De ascendencia mapuche y con una dramática historia familiar manchada por las penas de cárcel a su madre y su hermano, Kevin Martes 13, versado en el freestyle y muy versátil como vocalista, tenía mucho por decir y una gran cantidad de gente dispuesta a escucharlo, como evidencian los más de 20 millones de visitas que amasan los pocos singles que grabó. La noticia de su muerte, eyectado desde el asiento del copiloto de un Mercedes manejado por un amigo de 14 años que chocó con una micro al escapar de un control policial, fue cubierta escasamente y con sensacionalismo, ligando sus videos y letras con la vida delictual a pesar de que Kevin nunca tuvo antecedentes policiales. El tratamiento de la información no hizo más que delatar la distancia cada vez más grande entre la prensa y el público joven, que lloró por la partida de una estrella en potencia y por la extinción de una voz que, a juzgar por la recepción que obtuvo en vida, realmente hacía falta: la de un adolescente periférico dotado de sensibilidad e inteligencia.

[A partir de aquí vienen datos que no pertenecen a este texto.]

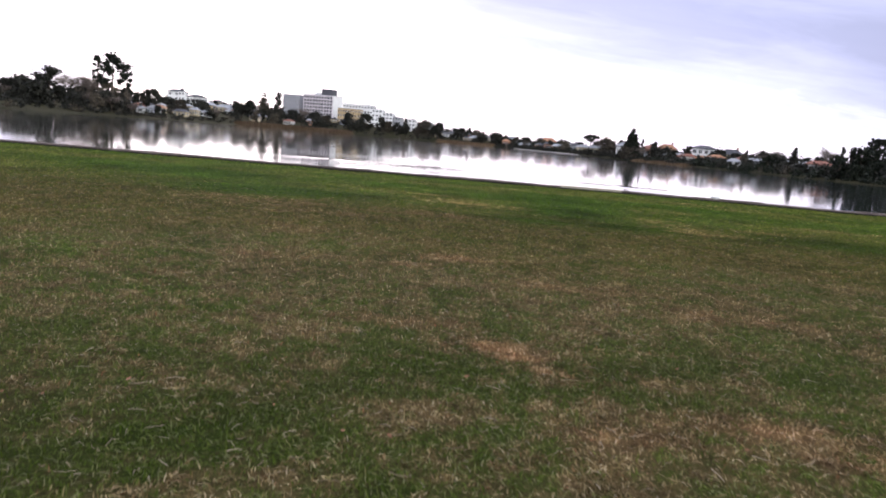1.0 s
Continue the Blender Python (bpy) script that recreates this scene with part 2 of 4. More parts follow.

El auge de la música urbana en Chile revela, además de la imperiosa necesidad generacional de sentar nuevos parámetros, la existencia de una juventud que se regocija en su diversidad y que anhela verla representada. El cancionero que ha tomado forma en los últimos años se mueve por tópicos tan distintos como la vida fuera de la ley en «Mambo para los presos» de Yiordano Ignacio y Bayron Fire, la autonomía de una mujer independiente en «Not Steady» de Paloma Mami o quebrarle el servicio a la marginalidad en «Estrella del Barrio» de Carlitos Junior. Los nombres detrás de esta banda sonora, un listado en aumento permanente, destacan por la pluralidad que muestran. Tenemos por un lado a Tomasa del Real, una nortina innovadora del reggaeton, y por otro a Ceaese, uno de los puentes entre el rap de la década pasada y el actual trap. En una esquina está Yung Represalia, con sus relatos de decadencia cocainónama, y en la otra está Princesa Alba cantando de amores veraniegos. Combinados, forman el circuito que refleja con mayor claridad al país que viene, mucho más aventurero y menos apocado que el Chile conocido por sus mayores. Una camada que, si bien hereda varios de los males que dejó la dictadura, actúa sin miedo a ser reprimida y se expresa con ganas de ser vista y escuchada.